Safety tips for journalist in light of recent shooting

The young, up-and-coming reporter out of the University of Central Florida, is the most recent journalist to be killed on the job.

19 year-old Keith Melvin Moses killed one woman, Nathacha Augustin, 38 (correction from package), around 11 a.m., Wednesday. Spectrum 13 reporters Dylan Lyons and Jesse Walden arrived to report on the murder, when the killer returned to the crime scene and shot at the two around 4 p.m.. After shooting at the reporters, he went into a nearby home and shot a girl and her mother, killing the nine year-old. Moses killed three in total.

Not the First Time

A similar situation occurred in Oklahoma in 2015, when KFOR reporters Abby Broyles and photojournalist Gene Rickman were shot at as they covered an unrelated criminal investigation. Fortunately, nobody was hurt and the shooter was arrested.

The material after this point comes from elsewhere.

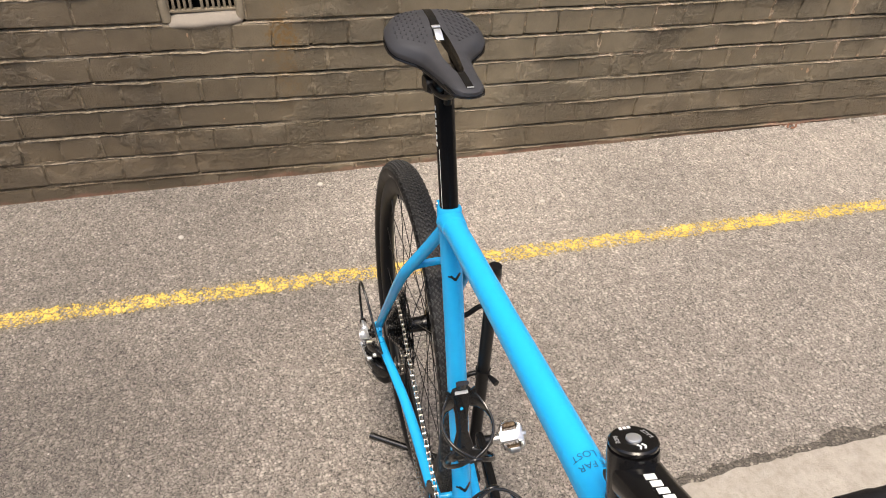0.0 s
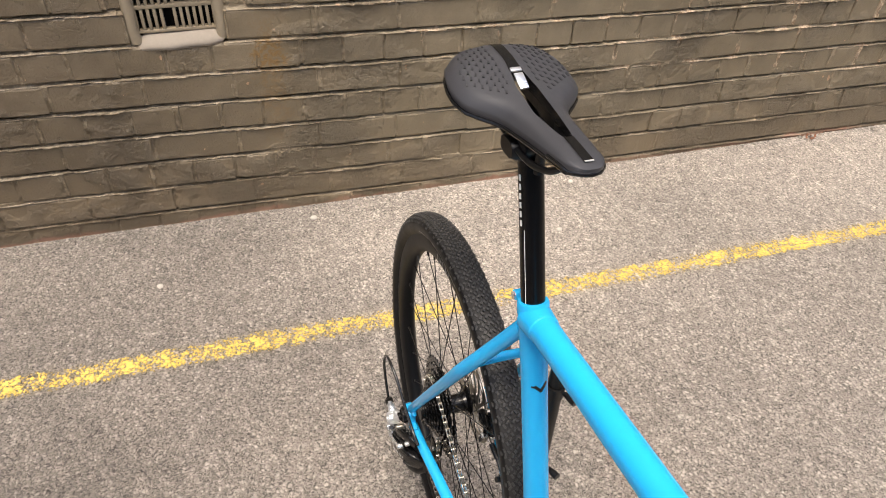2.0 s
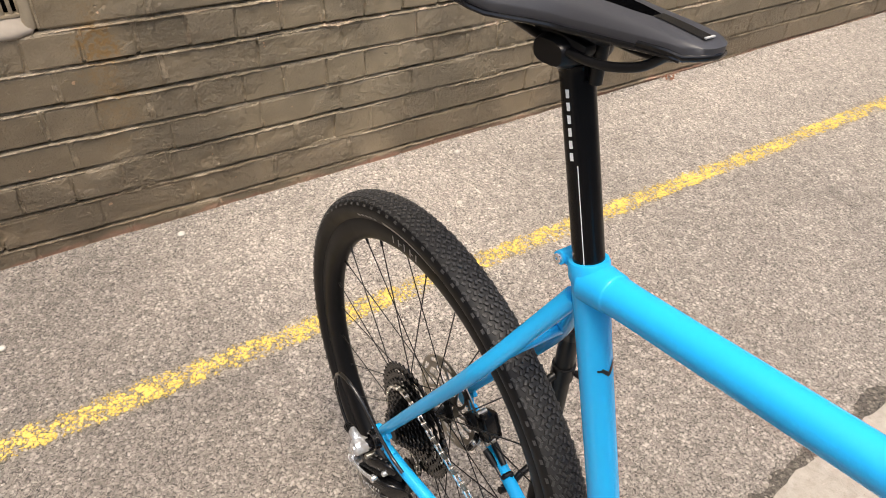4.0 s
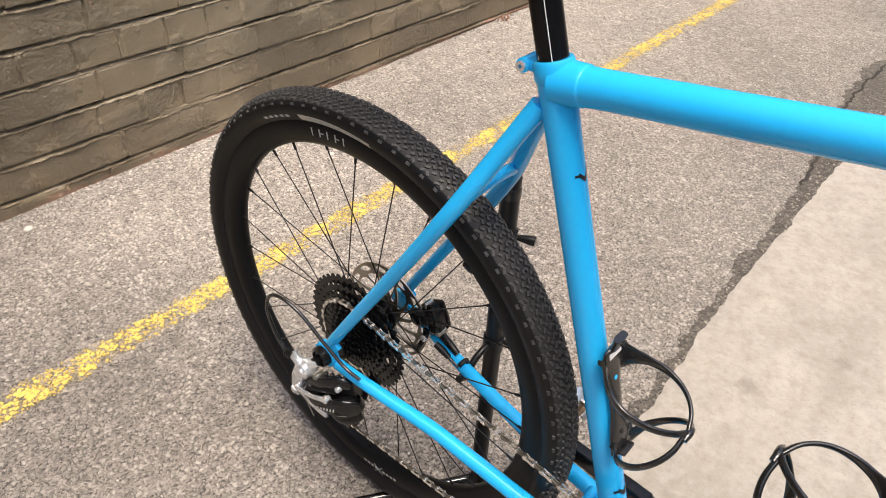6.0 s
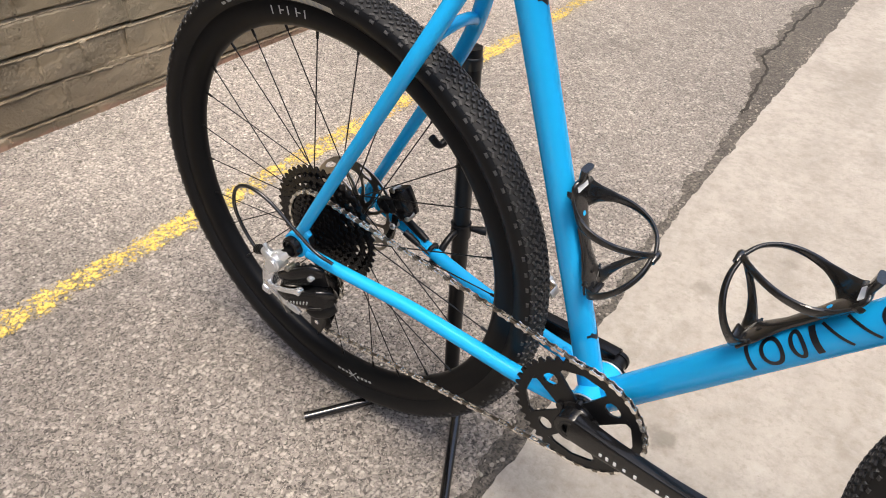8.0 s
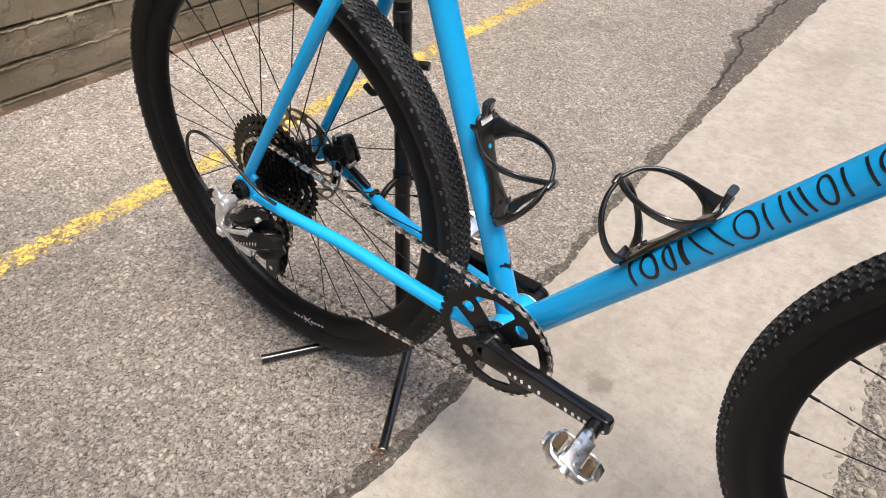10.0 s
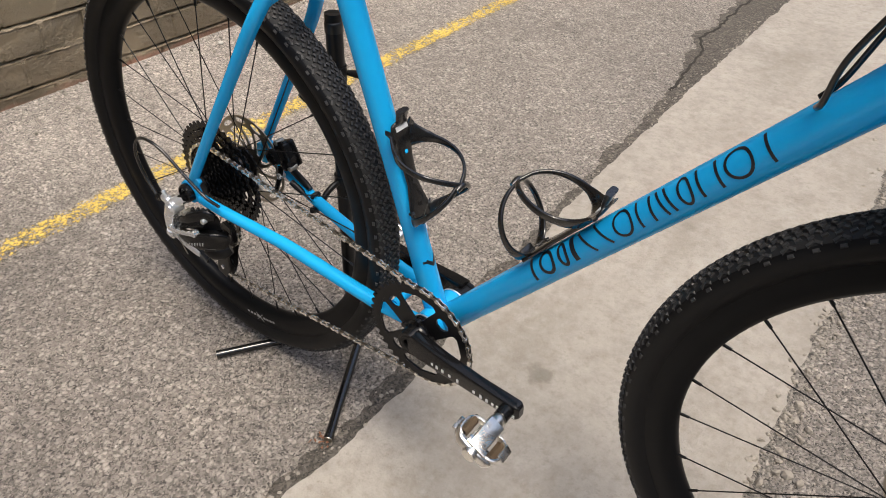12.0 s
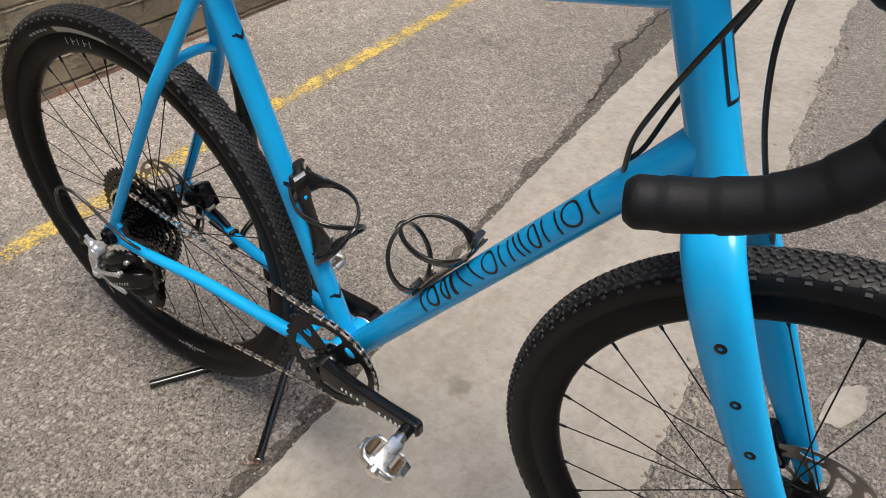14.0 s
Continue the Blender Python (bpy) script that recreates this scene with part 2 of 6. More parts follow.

Mugshot of the shooter, Bobbie Meeks, who attacked Abby Broyles and Gene Rickman in 2015. (picture courtesy of Natalie Hughes)

Tips for Young Journalists

“We’re on the front lines when we have to go out in these situations and report,” Natalie Hughes, news director at NewsChannel 4. “One of your best safety measures is a discussion with your news director before you take the job, chances are is that if you are a young journalist, they are going to be asking you to be a multimedia journalist (A multimedia journalist is a newer form of journalism where the reporter creates stories about a topic on multiple platforms, including broadcast, web stories and print. You need to get their guarantee and make sure they don’t send you to report in the middle of the night, alone for example,” she said.

“It’s scary to be out there all by yourself and no one really knows where you are,” said UCentral Media’s anchor, Jocelyn Schifferdecker, which is why she stressed the importance of communicating with your team at the desk and to be aware of your surroundings.

The keys to being safe while reporting are: communication, awareness, teaming up. Staying in contact with your news team is helpful so that nobody has to worry and that the reporter is safe. Being aware of the people and area around you will help with a fast reaction to any outward stimuli. Keep your head on a swivel. Teaming up and having at least one other person is beneficial because it allows one person to focus on the production and reporting while another is aware, according to Jocelyn Schifferdecker.